Similarly, your crewmates’ character models and animations are equally old school. The animations possess a surprising level of jank for a game that is otherwise generally well delivered. Characters’ limbs clip through their bodies as they gesture and move with incredible stiffness, and posture, physical articulation, and facial expressions are comically bad.
The audio on offer in Vox Machinae is good. The Grinders boom and thud with resonance and a weight that is entirely satisfying and does a great job of grounding the player within the fantasy of being a mech pilot.
The weapons similarly have a meatiness that is entirely fitting with the heft of the subject matter. Overall, the sound effects complement the physics system to deliver a well-conceived sense of weight to the combat.
The voice acting, however, is somewhat more of a mixed bag. The voice work suffers from a few design choices that can make the interactive components seem halting and awkward, but it is good more often than not. The banter and exposition during the combat missions are well delivered and smooth, giving the game some personality. However, the character work falls short of maintaining engagement once back on the ship.
Vox Machinae is an excellent multiplayer game that combines innovative mechanics and intense action to deliver an experience unlike anything else on the Quest library.
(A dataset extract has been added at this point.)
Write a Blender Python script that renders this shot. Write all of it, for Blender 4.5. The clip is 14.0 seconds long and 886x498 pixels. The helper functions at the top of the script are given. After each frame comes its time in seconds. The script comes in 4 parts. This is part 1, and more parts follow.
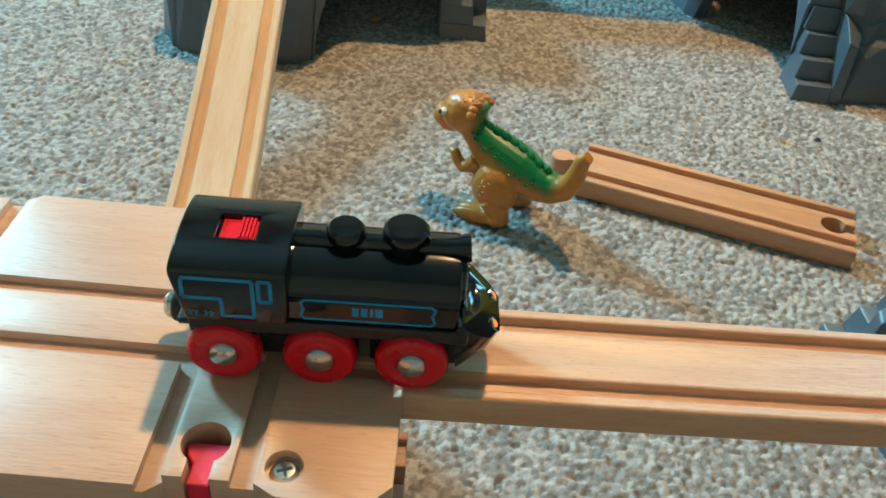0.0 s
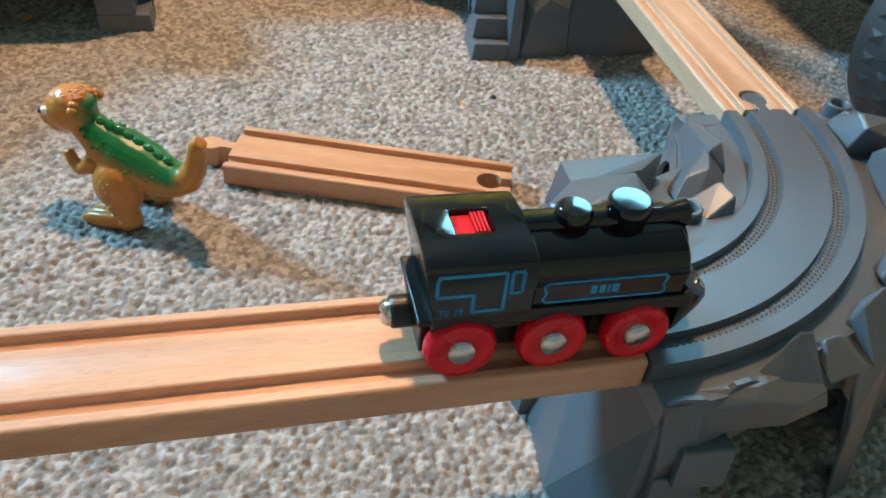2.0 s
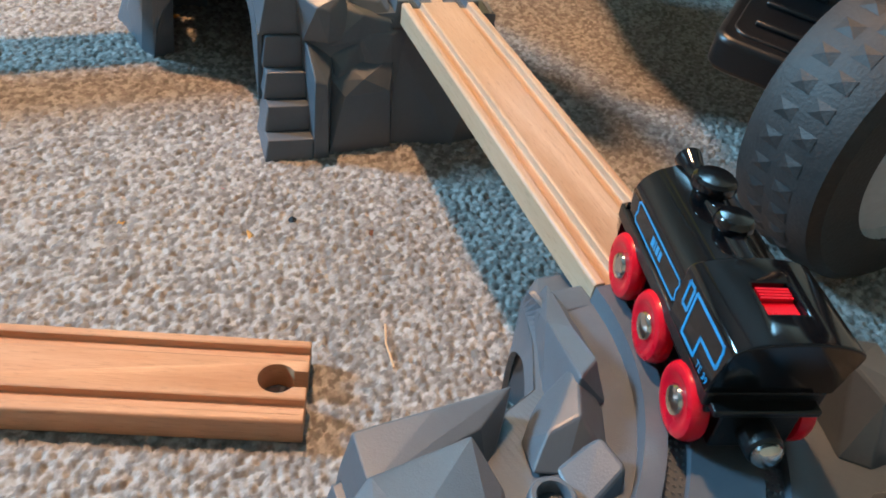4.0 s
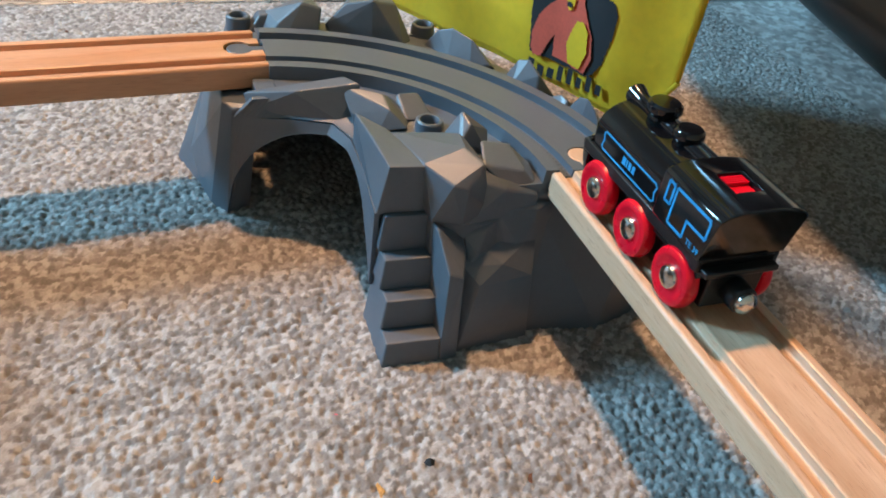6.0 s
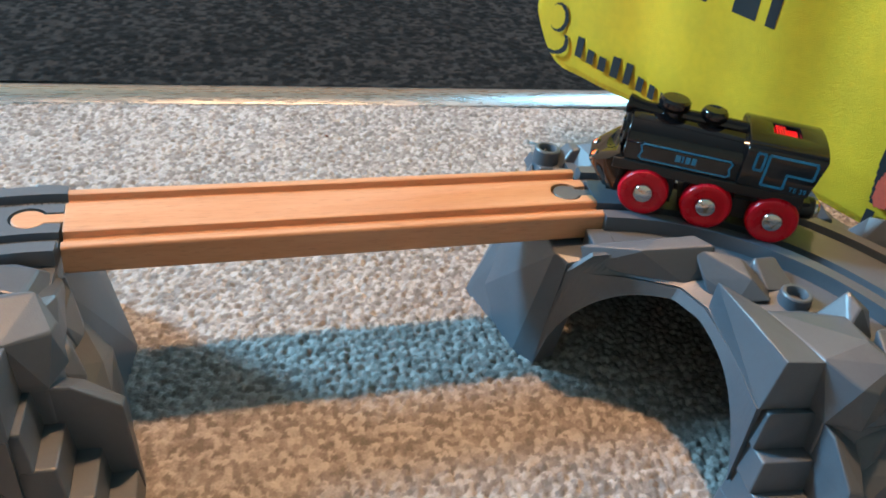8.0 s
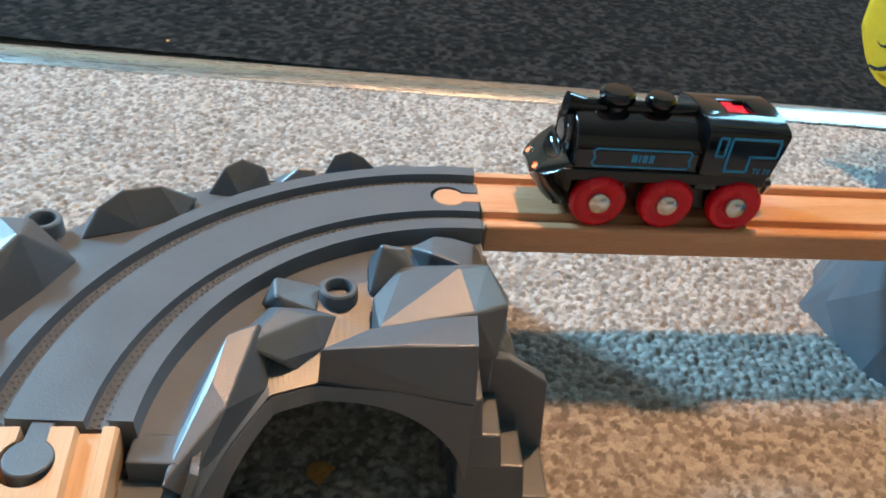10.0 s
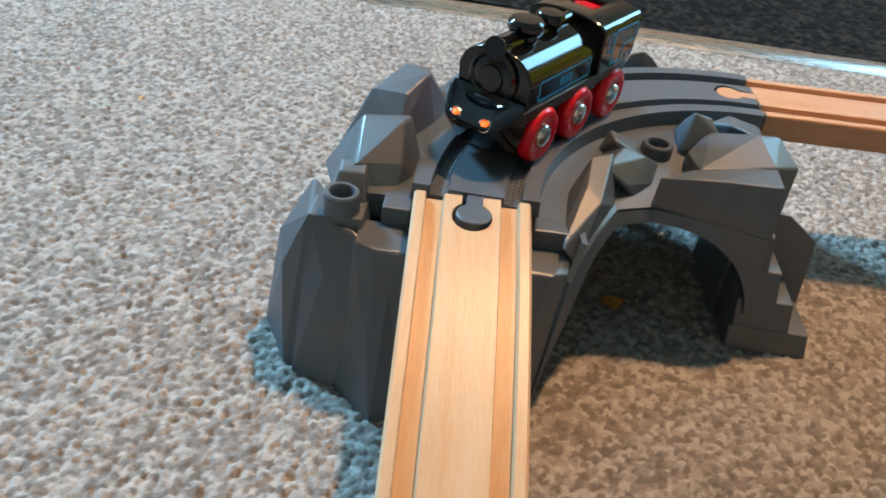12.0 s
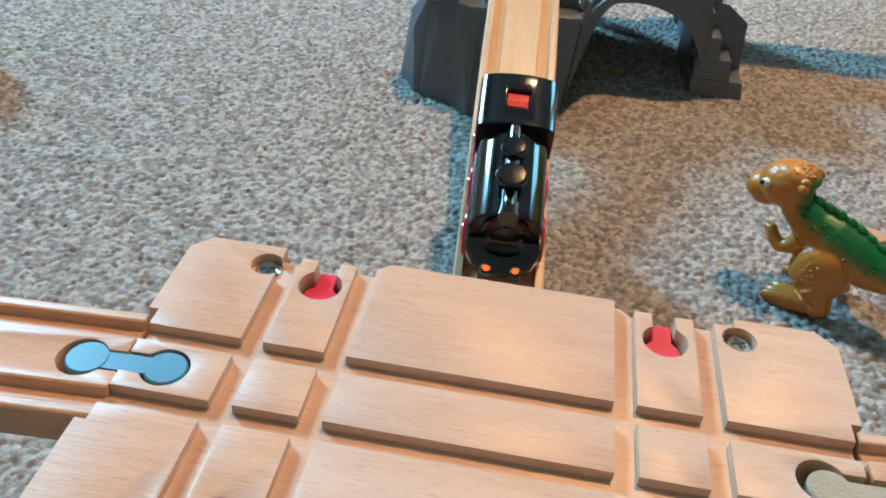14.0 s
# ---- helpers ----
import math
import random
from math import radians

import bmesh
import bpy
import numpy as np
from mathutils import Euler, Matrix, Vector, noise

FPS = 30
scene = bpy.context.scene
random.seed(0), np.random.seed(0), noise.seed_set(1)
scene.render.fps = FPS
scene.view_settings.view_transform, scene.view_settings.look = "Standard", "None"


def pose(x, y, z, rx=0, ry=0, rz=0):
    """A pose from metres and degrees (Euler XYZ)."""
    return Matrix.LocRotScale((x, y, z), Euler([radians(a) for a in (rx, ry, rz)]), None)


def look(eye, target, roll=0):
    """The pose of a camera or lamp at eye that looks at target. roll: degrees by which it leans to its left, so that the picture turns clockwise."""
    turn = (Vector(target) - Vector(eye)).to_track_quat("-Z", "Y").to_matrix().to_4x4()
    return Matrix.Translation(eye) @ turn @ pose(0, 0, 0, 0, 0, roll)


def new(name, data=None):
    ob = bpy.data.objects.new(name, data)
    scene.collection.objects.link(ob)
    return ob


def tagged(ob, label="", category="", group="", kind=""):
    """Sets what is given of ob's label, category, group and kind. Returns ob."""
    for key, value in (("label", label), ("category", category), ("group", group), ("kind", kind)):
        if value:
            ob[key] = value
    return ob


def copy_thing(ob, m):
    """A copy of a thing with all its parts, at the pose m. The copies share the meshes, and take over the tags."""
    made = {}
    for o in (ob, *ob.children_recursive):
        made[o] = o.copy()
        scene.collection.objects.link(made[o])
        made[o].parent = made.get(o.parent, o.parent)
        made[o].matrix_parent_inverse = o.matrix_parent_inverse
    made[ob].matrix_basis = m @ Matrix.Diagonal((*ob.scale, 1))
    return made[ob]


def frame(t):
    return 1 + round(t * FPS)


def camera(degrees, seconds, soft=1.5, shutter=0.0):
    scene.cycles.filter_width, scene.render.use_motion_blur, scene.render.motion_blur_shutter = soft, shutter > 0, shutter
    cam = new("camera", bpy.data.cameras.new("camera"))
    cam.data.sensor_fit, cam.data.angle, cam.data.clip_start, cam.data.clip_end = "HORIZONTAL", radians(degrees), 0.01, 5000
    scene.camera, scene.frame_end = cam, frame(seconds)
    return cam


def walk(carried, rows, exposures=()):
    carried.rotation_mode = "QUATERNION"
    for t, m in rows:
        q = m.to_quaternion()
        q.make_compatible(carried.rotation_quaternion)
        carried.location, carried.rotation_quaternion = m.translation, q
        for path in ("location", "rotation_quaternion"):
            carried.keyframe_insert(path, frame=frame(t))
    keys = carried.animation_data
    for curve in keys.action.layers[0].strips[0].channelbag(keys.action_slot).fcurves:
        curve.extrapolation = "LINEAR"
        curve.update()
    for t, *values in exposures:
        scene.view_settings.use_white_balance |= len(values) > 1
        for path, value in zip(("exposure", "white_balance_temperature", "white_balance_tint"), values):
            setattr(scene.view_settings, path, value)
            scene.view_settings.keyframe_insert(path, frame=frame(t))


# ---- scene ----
cam = camera(56.5, 14.0, soft=1.8)
PATH = [
    (0, (0.004, -0.008, 0.266), (0.018, 1.525, -1.019), 6.0),
    (0.5, (0.028, -0.012, 0.266), (0.138, 1.516, -1.02), 6.4),
    (1, (0.06, -0.01, 0.262), (0.271, 1.509, -1.021), 6.4),
    (1.5, (0.087, -0.005, 0.258), (0.378, 1.506, -1.019), 6.3),
    (2, (0.107, 0.004, 0.257), (0.472, 1.503, -1.015), 6.3),
    (2.5, (0.128, 0.025, 0.25), (0.575, 1.504, -1.021), 6.9),
    (2.7, (0.14, 0.033, 0.248), (0.629, 1.499, -1.021), 7.3),
    (4.8, (0.176, 0.206, 0.239), (0.87, 1.613, -1.001), 9.6),
    (5, (0.172, 0.216, 0.237), (0.866, 1.638, -0.986), 9.1),
    (5.5, (0.159, 0.254, 0.241), (0.852, 1.68, -0.978), 8.9),
    (6, (0.146, 0.275, 0.248), (0.827, 1.725, -0.949), 9.3),
    (6.5, (0.131, 0.301, 0.25), (0.781, 1.795, -0.909), 9.5),
    (7, (0.108, 0.337, 0.255), (0.713, 1.879, -0.865), 9.2),
    (7.2, (0.098, 0.342, 0.257), (0.682, 1.901, -0.852), 9.0),
    (9.3, (-0.006, 0.376, 0.243), (0.255, 1.988, -0.911), 7.3),
    (9.5, (-0.017, 0.372, 0.242), (0.216, 1.992, -0.909), 7.3),
    (10, (-0.044, 0.363, 0.241), (0.126, 1.993, -0.906), 7.6),
    (10.5, (-0.074, 0.356, 0.236), (0.051, 1.991, -0.909), 8.3),
    (11, (-0.096, 0.34, 0.232), (-0.027, 1.974, -0.919), 8.4),
    (11.5, (-0.114, 0.303, 0.226), (-0.11, 1.933, -0.933), 8.5),
    (12, (-0.124, 0.27, 0.224), (-0.178, 1.891, -0.946), 8.3),
    (12.5, (-0.128, 0.236, 0.231), (-0.227, 1.84, -0.96), 7.6),
    (13, (-0.12, 0.189, 0.232), (-0.252, 1.78, -0.972), 6.7),
    (13.5, (-0.11, 0.106, 0.231), (-0.268, 1.683, -0.989), 6.0),
    (14, (-0.1, 0.025, 0.243), (-0.294, 1.595, -0.981), 4.9),
]
walk(cam, [(t, look(eye, target, roll)) for t, eye, target, roll in PATH], exposures=[(0, 0.06, 6250, -12), (0.5, 0.06, 6350, -2), (1, 0.08, 6350, 0), (1.5, 0.18, 6100, -1), (2, 0.24, 6300, 3), (2.5, 0.22, 6450, 8), (6, 0.1, 6500, 12), (9.5, 0.12, 6550, 10), (10.5, 0.1, 6800, 10), (12, -0.08, 6650, 9), (13, -0.1, 6350, 5), (13.5, -0.08, 6350, 7), (14, -0.13, 6350, 3)])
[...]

It is also, at the same time, a fairly lacklustre narrative-driven game that trips over its own attempt to create an interactive, character-based experience.
Vox Machine maintains everything that made the PCVR version a cult classic with an excellent mix of tactical combat and interactive controls. If viewed mainly as a bonus feature, the single-player campaign will supply more of a good thing to those that get thoroughly hooked. For everyone else, the real single-player mode will be 8 v 8 bot battles that will have you coming back for more.
Vox Machinae | Review
TLDR : Summary
Vox Machinae is an excellent multiplayer game that combines innovative mechanics and intense action to deliver an experience unlike anything else on the Quest library. It also has a single-player campaign, but treat that as an added bonus.